Przeczytajcie także: Czekacie na nowe płatności mobilne w mBanku?

Zdaje się, że pomysłodawcy projektu, na który natrafiłem na lotnisku w Toronto, zdiagnozowali te same problemy, bo zaoferowali podróżnym bardzo ciekawe rozwiązanie. Na terenie lotniska są oczywiście sklepy, bary i restauracje, ale większość tradycyjnych poczekalni wyposażono w stoliki oraz iPady i terminale płatnicze. W oczekiwaniu na samolot, na tabletach można za darmo poprzeglądać internet, a przy okazji zamówić coś do jedzenia lub picia i od razu za to zapłacić.
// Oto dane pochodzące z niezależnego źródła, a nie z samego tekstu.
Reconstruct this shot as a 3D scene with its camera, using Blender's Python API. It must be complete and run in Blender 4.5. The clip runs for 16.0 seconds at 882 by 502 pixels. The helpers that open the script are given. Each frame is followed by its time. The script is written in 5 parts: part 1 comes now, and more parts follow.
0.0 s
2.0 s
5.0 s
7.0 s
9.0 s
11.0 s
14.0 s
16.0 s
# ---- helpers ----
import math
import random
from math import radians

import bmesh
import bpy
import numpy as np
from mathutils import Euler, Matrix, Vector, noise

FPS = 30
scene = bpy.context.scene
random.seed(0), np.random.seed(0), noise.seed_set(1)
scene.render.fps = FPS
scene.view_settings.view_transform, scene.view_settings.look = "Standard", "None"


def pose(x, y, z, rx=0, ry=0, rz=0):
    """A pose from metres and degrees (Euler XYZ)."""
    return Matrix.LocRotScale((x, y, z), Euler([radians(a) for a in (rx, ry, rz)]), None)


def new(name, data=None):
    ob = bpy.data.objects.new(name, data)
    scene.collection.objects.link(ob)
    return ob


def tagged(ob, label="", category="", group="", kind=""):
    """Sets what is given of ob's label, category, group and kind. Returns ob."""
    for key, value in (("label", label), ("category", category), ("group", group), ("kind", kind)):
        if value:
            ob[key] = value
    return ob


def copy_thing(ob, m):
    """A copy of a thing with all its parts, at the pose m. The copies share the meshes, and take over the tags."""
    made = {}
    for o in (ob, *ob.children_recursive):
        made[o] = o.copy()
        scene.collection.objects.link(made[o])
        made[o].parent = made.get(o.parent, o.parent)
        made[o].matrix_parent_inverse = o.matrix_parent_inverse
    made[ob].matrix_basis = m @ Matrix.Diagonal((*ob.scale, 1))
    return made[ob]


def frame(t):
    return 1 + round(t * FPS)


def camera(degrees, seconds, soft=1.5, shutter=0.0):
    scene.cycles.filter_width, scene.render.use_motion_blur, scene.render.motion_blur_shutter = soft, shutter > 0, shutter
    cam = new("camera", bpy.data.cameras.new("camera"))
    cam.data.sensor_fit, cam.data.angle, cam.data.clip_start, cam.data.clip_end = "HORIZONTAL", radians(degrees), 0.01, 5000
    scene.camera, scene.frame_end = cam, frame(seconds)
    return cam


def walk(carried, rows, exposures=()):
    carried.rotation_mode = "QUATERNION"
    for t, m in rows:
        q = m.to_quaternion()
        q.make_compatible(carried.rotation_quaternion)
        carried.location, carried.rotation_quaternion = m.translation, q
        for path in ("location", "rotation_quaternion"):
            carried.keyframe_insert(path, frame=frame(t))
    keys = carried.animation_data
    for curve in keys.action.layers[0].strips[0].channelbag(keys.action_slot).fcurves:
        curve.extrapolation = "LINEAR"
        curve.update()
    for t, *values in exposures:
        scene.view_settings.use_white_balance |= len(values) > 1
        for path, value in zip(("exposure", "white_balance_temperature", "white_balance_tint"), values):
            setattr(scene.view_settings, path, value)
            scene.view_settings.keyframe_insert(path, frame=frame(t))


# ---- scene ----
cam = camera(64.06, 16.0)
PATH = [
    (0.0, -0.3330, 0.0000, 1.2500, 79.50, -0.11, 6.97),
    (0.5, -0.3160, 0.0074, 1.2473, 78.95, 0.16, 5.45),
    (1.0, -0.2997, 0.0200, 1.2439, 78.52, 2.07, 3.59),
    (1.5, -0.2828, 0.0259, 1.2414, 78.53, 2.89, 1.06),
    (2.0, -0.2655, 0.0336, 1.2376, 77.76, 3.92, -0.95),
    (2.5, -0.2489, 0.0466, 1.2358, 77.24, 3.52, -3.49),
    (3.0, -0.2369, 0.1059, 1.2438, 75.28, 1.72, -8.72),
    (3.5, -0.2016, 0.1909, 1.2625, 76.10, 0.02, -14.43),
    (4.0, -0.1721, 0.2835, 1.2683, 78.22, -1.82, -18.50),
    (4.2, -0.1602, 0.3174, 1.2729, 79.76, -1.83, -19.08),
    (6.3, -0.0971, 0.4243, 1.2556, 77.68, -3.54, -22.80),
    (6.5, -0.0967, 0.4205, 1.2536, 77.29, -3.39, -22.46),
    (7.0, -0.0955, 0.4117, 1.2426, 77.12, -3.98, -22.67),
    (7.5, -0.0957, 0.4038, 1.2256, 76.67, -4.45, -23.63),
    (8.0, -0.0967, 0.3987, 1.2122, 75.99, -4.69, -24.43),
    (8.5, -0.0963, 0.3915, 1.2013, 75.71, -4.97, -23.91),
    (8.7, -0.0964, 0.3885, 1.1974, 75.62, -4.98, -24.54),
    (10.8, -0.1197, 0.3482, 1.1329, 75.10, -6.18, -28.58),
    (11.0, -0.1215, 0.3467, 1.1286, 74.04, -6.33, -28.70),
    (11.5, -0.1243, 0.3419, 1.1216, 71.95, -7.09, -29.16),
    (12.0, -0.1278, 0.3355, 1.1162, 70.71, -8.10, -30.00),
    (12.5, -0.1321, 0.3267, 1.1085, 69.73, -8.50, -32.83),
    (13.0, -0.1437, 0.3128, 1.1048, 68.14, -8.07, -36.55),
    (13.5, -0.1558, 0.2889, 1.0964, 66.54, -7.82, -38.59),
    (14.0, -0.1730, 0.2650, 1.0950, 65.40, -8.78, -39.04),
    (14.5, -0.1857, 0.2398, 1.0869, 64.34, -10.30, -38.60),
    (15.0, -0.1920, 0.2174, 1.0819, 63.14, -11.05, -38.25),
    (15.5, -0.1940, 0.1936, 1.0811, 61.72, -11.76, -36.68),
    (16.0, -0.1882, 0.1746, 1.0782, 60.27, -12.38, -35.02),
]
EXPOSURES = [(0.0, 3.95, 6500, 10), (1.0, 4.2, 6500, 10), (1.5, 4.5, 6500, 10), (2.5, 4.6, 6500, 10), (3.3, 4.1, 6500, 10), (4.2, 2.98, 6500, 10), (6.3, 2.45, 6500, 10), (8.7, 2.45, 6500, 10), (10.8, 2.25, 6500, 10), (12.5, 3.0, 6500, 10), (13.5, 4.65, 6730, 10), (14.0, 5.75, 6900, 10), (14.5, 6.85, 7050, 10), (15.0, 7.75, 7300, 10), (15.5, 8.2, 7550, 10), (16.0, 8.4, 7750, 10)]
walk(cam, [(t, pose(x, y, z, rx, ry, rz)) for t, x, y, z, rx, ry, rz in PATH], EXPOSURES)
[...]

Po prostu naciskacie ikonę menu, wybieracie kanapkę lub drinka. Na ekranie pojawia się informacja, że należy włożyć kartę do znajdującego się obok terminala. Robicie to, potwierdzacie transakcję za pomocą PIN-u i gotowe. Po kilku minutach kelner przynosi Wam to, co zamówiliście.
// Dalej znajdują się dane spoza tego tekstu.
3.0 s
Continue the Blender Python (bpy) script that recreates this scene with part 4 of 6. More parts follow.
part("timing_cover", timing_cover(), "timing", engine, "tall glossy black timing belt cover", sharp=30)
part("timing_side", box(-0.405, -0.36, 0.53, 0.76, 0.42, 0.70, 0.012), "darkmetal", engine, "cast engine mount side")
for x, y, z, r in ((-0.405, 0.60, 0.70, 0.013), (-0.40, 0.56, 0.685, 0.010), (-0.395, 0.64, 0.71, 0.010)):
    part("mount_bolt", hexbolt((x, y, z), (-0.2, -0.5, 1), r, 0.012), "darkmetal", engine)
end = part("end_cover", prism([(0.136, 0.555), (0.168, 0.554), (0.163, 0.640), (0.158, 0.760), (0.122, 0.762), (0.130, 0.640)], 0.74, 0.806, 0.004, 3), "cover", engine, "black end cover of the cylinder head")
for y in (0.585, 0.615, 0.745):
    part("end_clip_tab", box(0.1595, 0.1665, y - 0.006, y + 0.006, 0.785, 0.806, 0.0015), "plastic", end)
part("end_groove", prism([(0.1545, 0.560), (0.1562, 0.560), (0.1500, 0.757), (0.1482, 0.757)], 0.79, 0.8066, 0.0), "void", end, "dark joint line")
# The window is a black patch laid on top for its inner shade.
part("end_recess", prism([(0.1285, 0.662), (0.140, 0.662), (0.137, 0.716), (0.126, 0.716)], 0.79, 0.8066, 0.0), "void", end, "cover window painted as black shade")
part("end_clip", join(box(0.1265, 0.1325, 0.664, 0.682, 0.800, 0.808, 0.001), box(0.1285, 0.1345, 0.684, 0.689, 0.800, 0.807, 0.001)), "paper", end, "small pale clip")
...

Ceny jak to na lotnisku wysokie, ale widziałem, że pasażerowie chętnie składają zamówienia, by skrócić sobie czas oczekiwania na samolot. Sprawdziłem i mogę powiedzieć, że to bardzo wygodne rozwiązanie.

Przeczytajcie także: Wysokie ceny zabijają szybkie przelewy

Na dodatek zakładam, że bardzo korzystne dla obsługujących to firm, bo gdybym za każdym razem, gdy chciałem się czegoś napić lub coś zjeść, musiał iść z walizką do baru, robiłbym to mniej chętnie i w rezultacie wydałbym pewnie znacznie mniej pieniędzy.
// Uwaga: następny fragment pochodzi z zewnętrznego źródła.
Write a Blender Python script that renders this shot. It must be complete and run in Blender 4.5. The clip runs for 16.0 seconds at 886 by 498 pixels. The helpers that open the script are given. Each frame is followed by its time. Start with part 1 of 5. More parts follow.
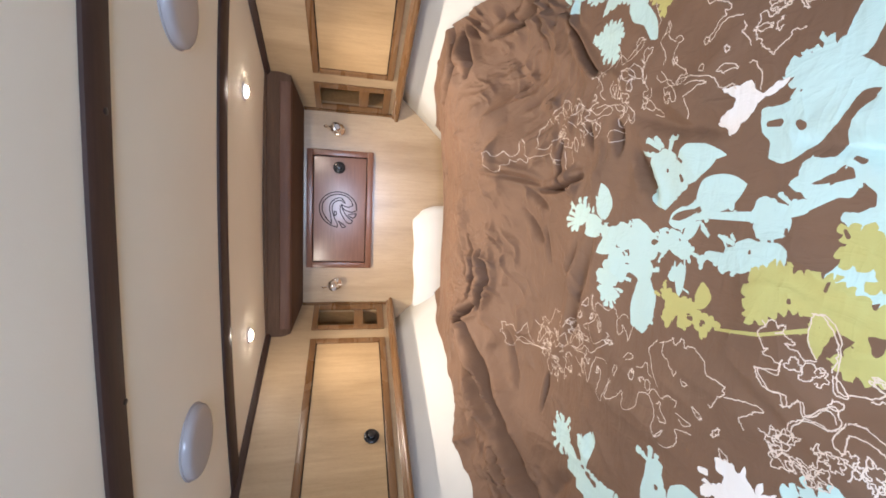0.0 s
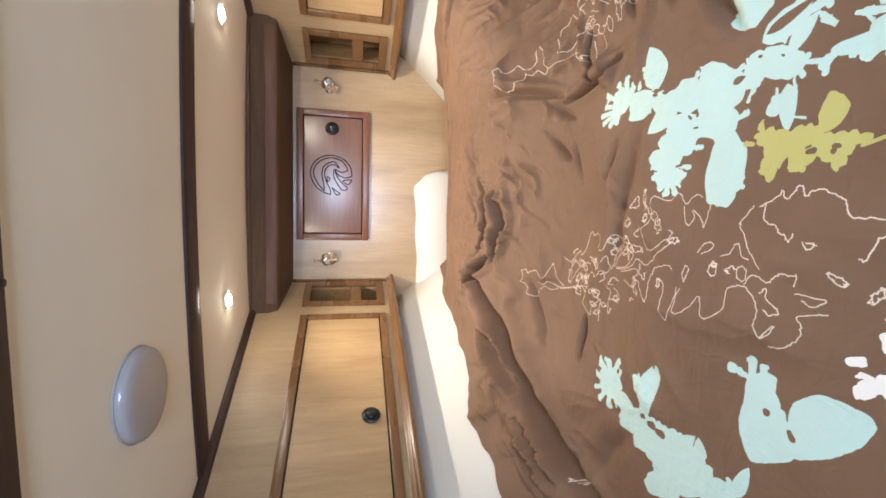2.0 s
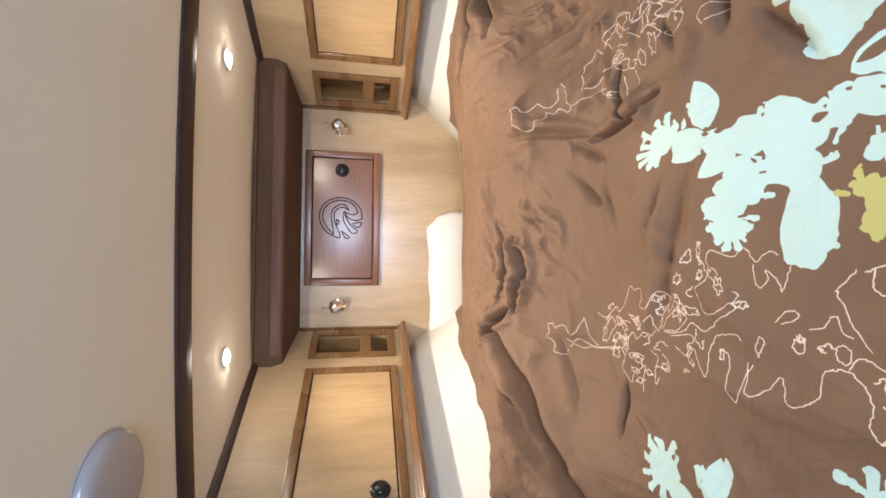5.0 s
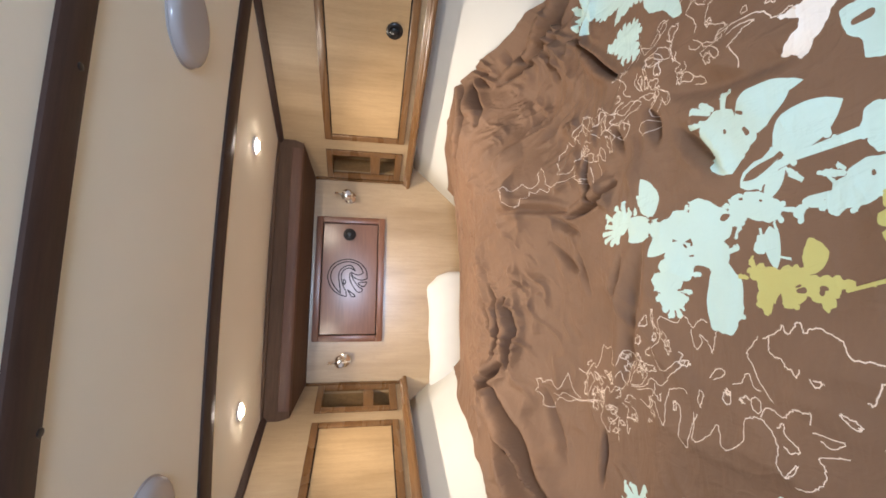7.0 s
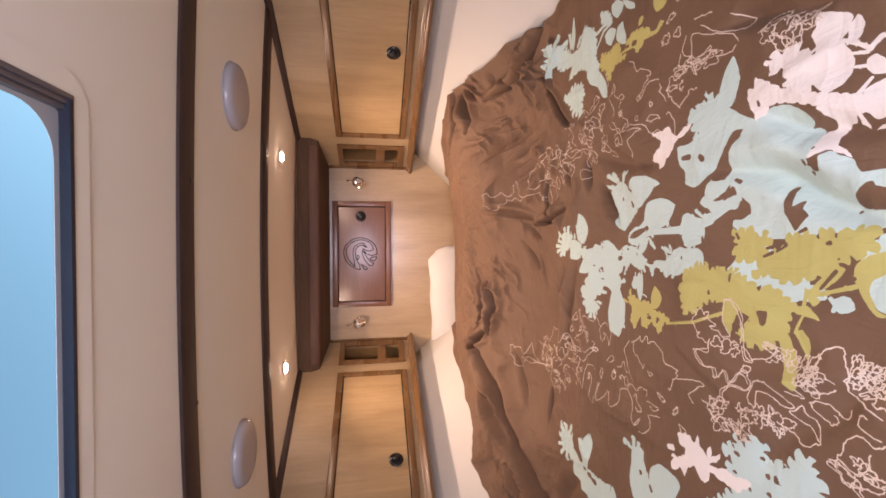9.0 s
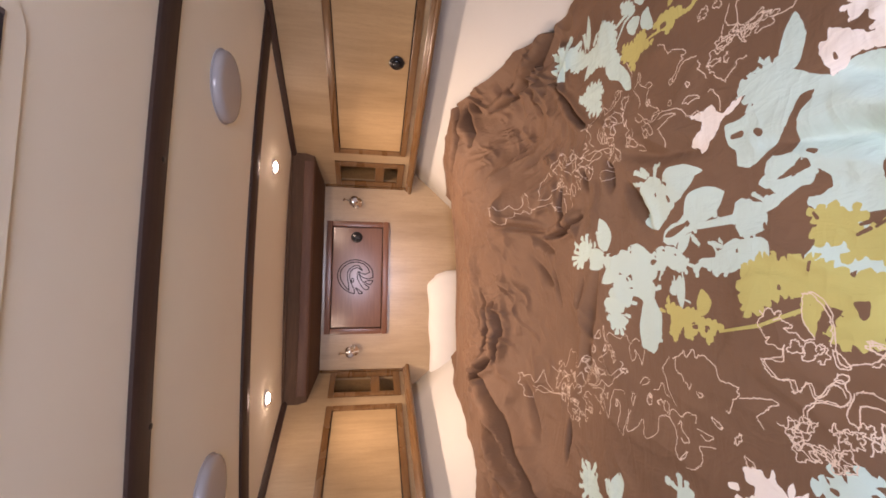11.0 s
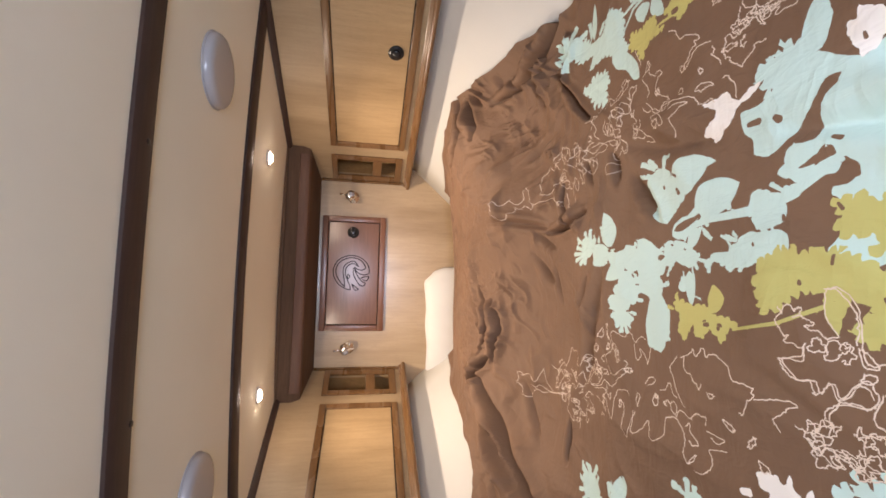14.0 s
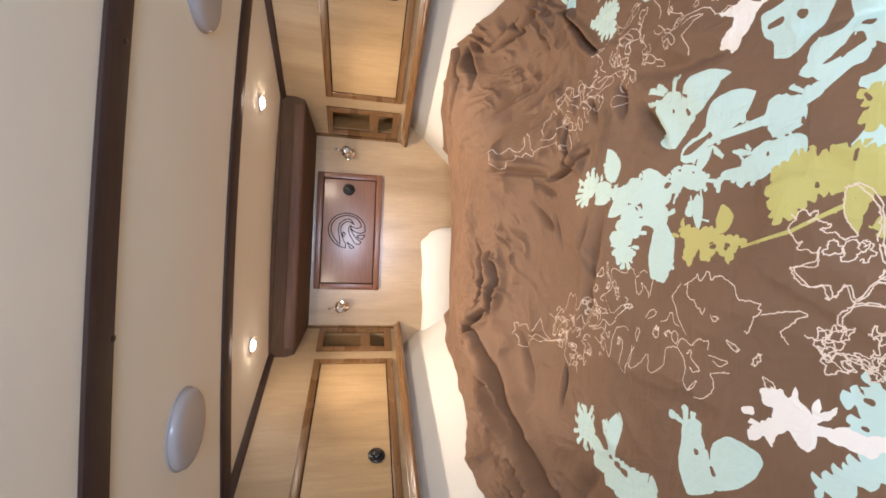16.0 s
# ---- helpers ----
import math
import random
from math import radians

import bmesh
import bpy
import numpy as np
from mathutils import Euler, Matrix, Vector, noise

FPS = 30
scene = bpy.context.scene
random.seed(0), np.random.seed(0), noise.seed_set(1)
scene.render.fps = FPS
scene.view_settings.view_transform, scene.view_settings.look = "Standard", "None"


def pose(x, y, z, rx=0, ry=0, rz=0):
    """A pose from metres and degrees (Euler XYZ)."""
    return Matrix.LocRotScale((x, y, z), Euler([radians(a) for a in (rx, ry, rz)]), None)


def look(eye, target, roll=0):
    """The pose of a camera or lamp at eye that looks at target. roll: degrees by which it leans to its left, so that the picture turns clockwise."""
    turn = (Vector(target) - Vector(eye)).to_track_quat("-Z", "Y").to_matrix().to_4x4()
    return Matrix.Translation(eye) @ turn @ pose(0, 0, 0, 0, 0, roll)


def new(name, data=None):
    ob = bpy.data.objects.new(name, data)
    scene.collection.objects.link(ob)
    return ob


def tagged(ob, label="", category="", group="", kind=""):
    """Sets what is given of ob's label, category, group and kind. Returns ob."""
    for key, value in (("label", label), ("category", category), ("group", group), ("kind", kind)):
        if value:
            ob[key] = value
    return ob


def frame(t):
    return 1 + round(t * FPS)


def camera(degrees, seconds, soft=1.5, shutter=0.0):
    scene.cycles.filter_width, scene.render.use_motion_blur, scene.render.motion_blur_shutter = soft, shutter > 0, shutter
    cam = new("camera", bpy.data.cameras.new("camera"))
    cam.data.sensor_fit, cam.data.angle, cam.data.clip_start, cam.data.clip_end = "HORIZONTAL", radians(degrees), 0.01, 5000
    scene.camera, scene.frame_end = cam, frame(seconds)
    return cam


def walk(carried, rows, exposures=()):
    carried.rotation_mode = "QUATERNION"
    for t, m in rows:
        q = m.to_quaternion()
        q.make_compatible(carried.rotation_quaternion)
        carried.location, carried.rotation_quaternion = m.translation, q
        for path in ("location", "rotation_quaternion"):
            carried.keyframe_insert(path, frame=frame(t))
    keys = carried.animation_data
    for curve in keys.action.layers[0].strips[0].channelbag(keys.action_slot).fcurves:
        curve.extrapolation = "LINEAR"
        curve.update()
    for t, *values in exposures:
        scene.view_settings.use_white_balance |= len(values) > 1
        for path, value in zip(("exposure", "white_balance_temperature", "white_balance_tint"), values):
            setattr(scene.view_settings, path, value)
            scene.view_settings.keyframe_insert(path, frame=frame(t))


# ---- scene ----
cam = camera(94.2, 16.0, soft=1.7)
PATH = [
    (0, (0.077, -0.015, 1.344), (-0.165, 1.92, 0.903), 1.2),
    (0.5, (0.039, 0.013, 1.326), (-0.254, 1.928, 0.829), 1.6),
    (1, (-0.038, 0.089, 1.324), (-0.252, 2.028, 0.882), 0.7),
    (1.5, (-0.143, 0.159, 1.297), (-0.33, 2.074, 0.749), -0.8),
    (2, (-0.192, 0.159, 1.316), (-0.32, 2.107, 0.882), 0.4),
    (2.5, (-0.167, 0.178, 1.324), (-0.081, 2.136, 0.926), 1.7),
    (3, (-0.157, 0.213, 1.323), (-0.125, 2.176, 0.942), 0.6),
    (5.5, (-0.143, 0.262, 1.302), (-0.108, 2.227, 0.933), 0.8),
    (6, (-0.085, 0.207, 1.322), (0.081, 2.177, 1.015), -2.7),
    (6.5, (-0.106, 0.14, 1.333), (0.106, 2.108, 1.05), 0.3),
    (7, (-0.121, 0.121, 1.325), (0.154, 2.068, 0.958), 1.8),
    (7.5, (-0.12, 0.072, 1.35), (0.07, 2.032, 1.001), 3.2),
    (8, (-0.03, -0.066, 1.346), (0.019, 1.906, 1.012), 1.3),
    (8.5, (0.032, -0.165, 1.334), (0.041, 1.8, 0.962), 0.5),
    (9, (0.049, -0.199, 1.335), (0.026, 1.773, 1.002), -0.4),
    (9.5, (0.039, -0.179, 1.332), (0.05, 1.793, 0.998), 0.1),
    (12, (-0.055, -0.045, 1.346), (0.163, 1.91, 0.983), 1.4),
    (12.5, (-0.048, -0.046, 1.345), (0.157, 1.909, 0.975), 1.4),
    (13, (-0.04, -0.042, 1.34), (0.176, 1.91, 0.963), 1.7),
    (13.5, (-0.035, -0.039, 1.338), (0.164, 1.915, 0.964), 1.9),
    (14, (-0.041, -0.041, 1.339), (0.125, 1.917, 0.969), 2.0),
    (14.5, (-0.06, -0.036, 1.329), (0.127, 1.92, 0.958), 1.2),
    (15, (-0.06, -0.016, 1.32), (0.22, 1.923, 0.919), 0.2),
    (15.5, (-0.1, 0.001, 1.318), (0.093, 1.949, 0.909), 0.9),
    (16, (-0.14, -0.005, 1.329), (-0.069, 1.956, 0.942), 2.3),
]
EXPOSURES = [(0.0, 0.32, 6050, 15), (2.0, 0.36, 6100, 12), (3.0, 0.40, 6100, 12), (5.5, 0.40, 6100, 12), (6.5, 0.32, 6150, 12), (7.0, 0.25, 6250, 13), (7.6, 0.17, 6600, 17), (8.0, 0.12, 6750, 19), (8.5, 0.03, 7550, 38), (9.0, -0.11, 7700, 39), (9.7, -0.13, 7700, 39), (12.0, 0.0, 7150, 28), (12.5, 0.02, 7080, 27), (13.0, 0.04, 6900, 20), (14.5, 0.07, 6900, 21), (15.2, 0.14, 6750, 19), (16.0, 0.24, 6650, 17)]
walk(cam, [(t, look(eye, target, roll - 90)) for t, eye, target, roll in PATH], EXPOSURES)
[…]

Wygodne krzesełka i stoliki z tabletami na stojakach zostały rozmieszczone właściwie wzdłuż całego terminala i prawie całkowicie zastąpiły tradycyjne poczekalnie. Takich samoobsługowych stanowisk naliczyłem kilkaset. Ciekaw jestem, czy gdzieś widzieliście podobne rozwiązanie. Czy Waszym zdaniem nie brakuje czegoś takiego na lotnisku Chopina?

KATEGORIA
FELIETONY
UDOSTĘPNIJ TEN ARTYKUŁ
TAGI:

Zapisz się do newslettera

Aby zapisać się do newslettera, należy podać adres e-mail i potwierdzić subskrypcję klikając w link aktywacyjny.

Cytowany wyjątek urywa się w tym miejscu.